For one adventurous new swimmer, who wrote up her story on my coaching site here, there was an immediate sense of relief that the pressure was off, then desperate disappointment, followed by an absolute determination to do her big event next year. As it happens we’ve just learnt the 2021 event is now also cancelled. So we’re designing for ourselves a series of challenges that will meet her needs for something truly stretching, life-affirming and fun. (Watch out for an update on the ZigZag Alive Stories page!)
Looking beyond the frustrations of cancelled sports events, Margo recounted more generally that many of the young people she sees are finding the pandemic imposed restrictions really difficult. Several had struck out from home to begin a new life, began making new friendships and becoming immersed in studies in college, only to be brought back in lockdown to their old family lives from before. Maybe like setting off on a brave, unchartered journey, full of both fear and hope, only to be brought back to sit out quarantine in the dock.
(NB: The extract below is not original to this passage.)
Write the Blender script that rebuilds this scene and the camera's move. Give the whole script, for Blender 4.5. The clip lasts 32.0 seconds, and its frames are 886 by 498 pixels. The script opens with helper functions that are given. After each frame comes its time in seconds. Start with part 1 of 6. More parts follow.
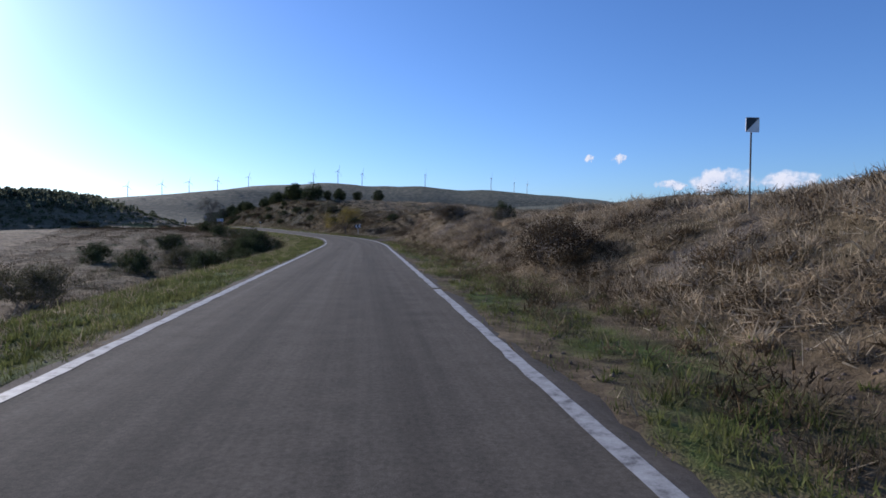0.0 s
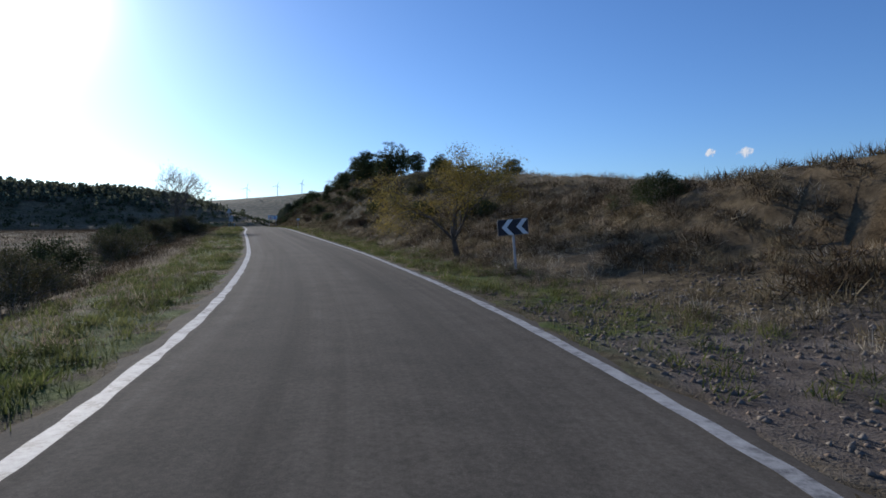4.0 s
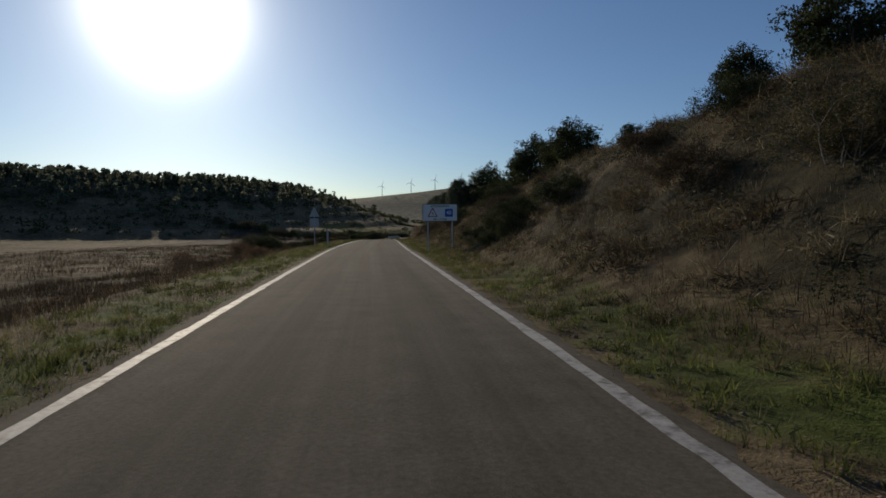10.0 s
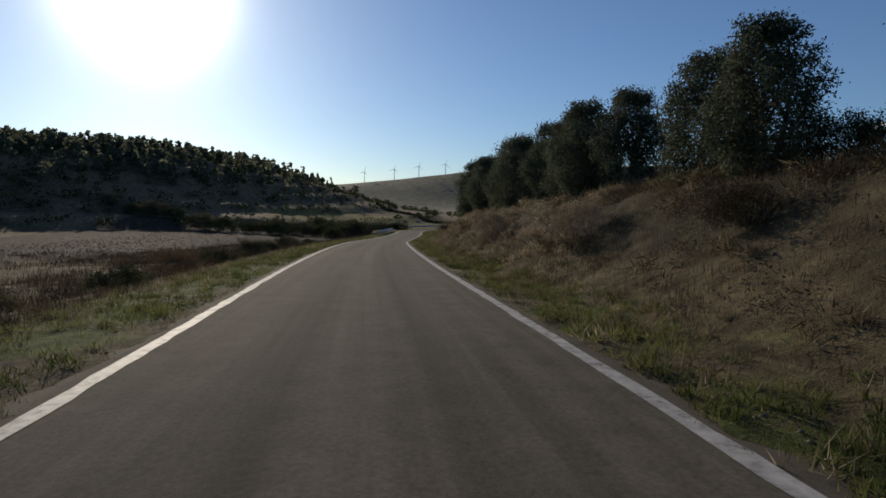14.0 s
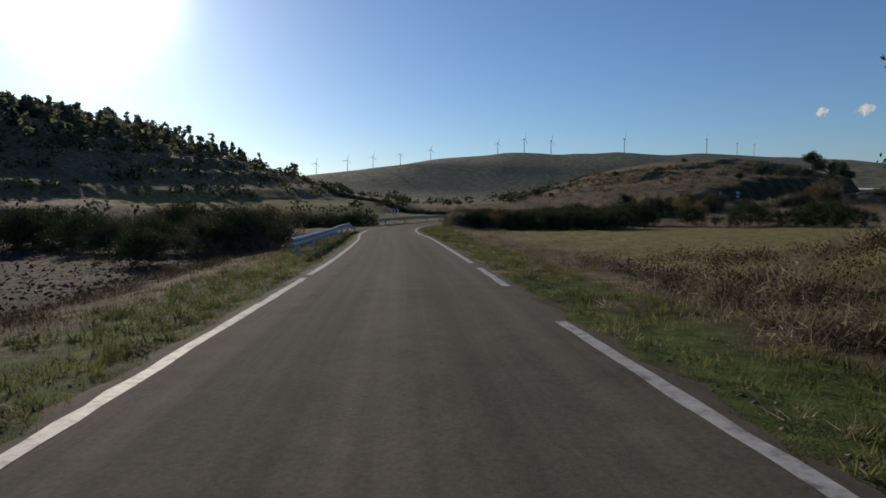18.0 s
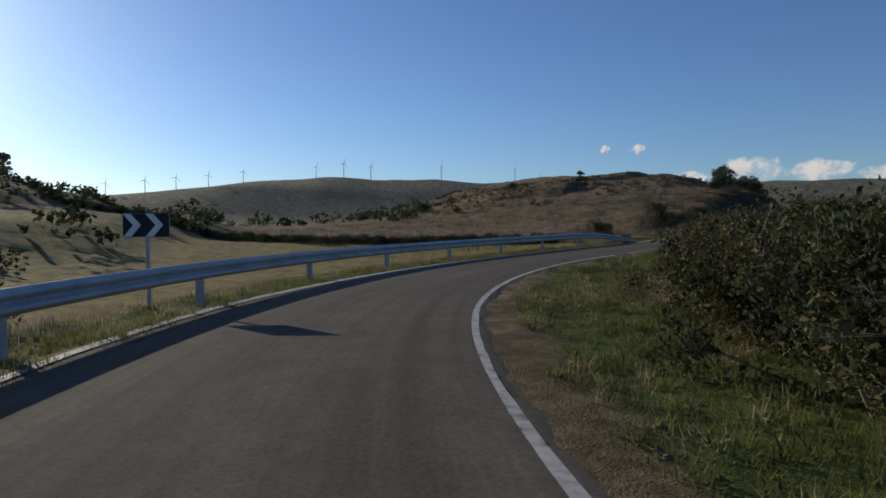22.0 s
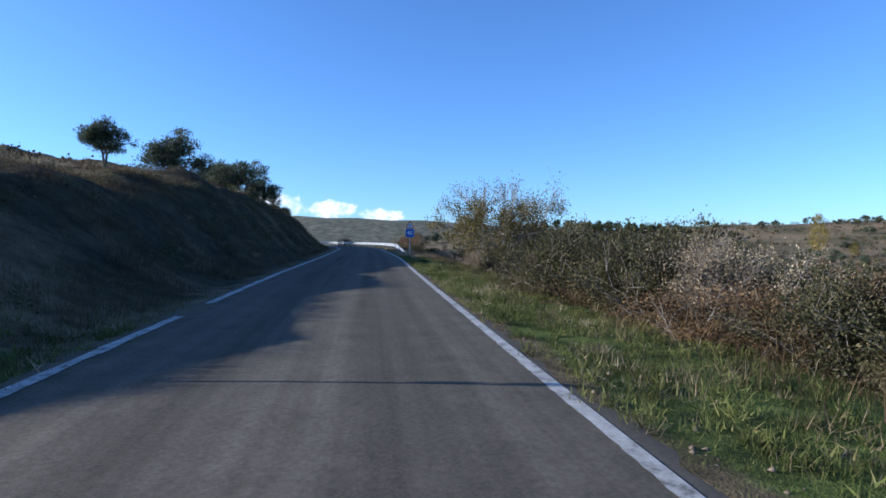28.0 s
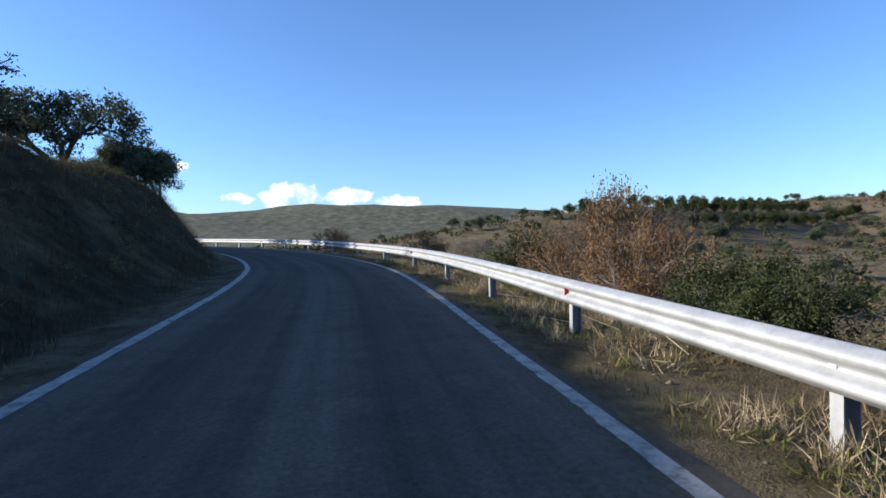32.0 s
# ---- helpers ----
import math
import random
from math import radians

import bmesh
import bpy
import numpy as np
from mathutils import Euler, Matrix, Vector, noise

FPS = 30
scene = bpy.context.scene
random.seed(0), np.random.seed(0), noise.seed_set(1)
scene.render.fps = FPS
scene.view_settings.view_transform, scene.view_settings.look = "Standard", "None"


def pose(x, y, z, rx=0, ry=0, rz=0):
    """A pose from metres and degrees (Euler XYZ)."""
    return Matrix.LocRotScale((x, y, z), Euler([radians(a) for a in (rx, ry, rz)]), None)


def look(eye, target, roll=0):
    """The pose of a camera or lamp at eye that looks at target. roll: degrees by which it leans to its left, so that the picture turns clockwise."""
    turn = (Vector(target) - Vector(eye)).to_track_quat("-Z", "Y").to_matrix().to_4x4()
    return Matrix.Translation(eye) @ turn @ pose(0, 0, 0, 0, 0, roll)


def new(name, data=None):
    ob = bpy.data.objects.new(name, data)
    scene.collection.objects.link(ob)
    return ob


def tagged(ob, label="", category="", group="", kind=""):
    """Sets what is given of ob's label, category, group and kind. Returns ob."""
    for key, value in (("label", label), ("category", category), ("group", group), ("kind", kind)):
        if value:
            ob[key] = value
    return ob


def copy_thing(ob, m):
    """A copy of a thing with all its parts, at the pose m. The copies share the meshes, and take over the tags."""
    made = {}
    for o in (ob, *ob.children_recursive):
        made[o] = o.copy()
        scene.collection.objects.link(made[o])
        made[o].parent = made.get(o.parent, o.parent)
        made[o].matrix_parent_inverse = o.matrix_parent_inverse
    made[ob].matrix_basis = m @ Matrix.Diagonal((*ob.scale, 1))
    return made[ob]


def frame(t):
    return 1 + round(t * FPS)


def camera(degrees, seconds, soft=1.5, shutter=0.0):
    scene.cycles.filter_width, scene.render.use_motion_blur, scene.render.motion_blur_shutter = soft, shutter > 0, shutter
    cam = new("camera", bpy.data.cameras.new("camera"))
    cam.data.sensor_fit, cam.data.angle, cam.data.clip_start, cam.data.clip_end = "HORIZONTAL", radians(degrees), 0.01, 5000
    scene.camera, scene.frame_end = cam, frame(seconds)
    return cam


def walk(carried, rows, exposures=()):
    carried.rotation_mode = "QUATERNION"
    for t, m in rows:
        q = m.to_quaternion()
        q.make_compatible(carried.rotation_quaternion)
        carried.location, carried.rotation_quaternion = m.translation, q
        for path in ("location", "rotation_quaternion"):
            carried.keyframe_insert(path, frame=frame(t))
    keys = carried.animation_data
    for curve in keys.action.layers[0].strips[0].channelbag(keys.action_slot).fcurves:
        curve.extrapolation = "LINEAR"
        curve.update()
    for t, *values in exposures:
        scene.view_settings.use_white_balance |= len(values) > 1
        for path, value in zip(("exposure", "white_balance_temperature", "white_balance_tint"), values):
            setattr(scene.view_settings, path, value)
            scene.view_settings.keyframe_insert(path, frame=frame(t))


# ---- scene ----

Feelings of powerlessness, suppressed energy and isolation must run deep.
In my case I couldn’t also but think of the long, terminal illness my wife suffered as an utterly unintended transition. And here I remember how distancing and alienating it felt for us whenever someone said how brave she was – as if she had any choice in the matter. Although she was unbelievably brave I sometimes felt it was a label being attached that neither one of us identified with or wanted, that didn’t ring true to her feelings. I suppose some of what we can feel is so overwhelmingly sad as to be hard to sit with silently.
hope
Back to my question of whether there is a difference in emotions around intended and unintended transitions, I’m left thinking that there’s more in common than is different. And that both carry the risk of being locked in to a nowhere land between leaving the past and stepping into the future - like brave mariners going round in weary circles, never finding the shore to land on and make their home, nor the dragons to be faced down and slain.
Toward the end Dr David Rosengren also made a really interesting observation on the theme of when our central identity changes - whether through choice or force of circumstance. David noted that in the pandemic, with all its anxiety inducing uncertainty and ruptures, many have in effect gone back to reappraising and connecting to their inner selves: the who they are rather than just what they do. In this way we come back to looking for our inner resources to find a stilling contentment. And I think of the magnificent quote from Rebecca Solnit shown here about hope that gives me the energy and drive to act in ways true to what I believe.
Now what’s the relevance to sports coaching, you may ask. It’s everything!
Imagine if as coaches we could create spaces for those we coach and come into contact with for them to feel safe and supported to step into their unknown and find themselves at their very best. Looking back on his time in elite sport, Rick expressed this in terms wishing he had others around at the time who could “help instil unconditional positive regard, to learn patience and provide hope and courage.”
So what do you say?
At various points in the webinar Stephen and Joel brought us back to the question of what would help. What might one say to help someone navigate their way through their transition?
There was a common thread in the guests’ answers of actually saying very little. Being still, listening and sometimes doing little more than relaying back what had been said to show an empathetic understanding counted for more. There were also several variations around holding back to ask oneself “is what I’m about to say really going to help?” - “shut up Margo!” perhaps the bluntest self-talk!
Way more important and effective was conveying the sense of being with someone; able to sit with their mix of emotions; and demonstrating compassion, simple acts of kindness and being so present as to notice and be attuned to another’s feelings.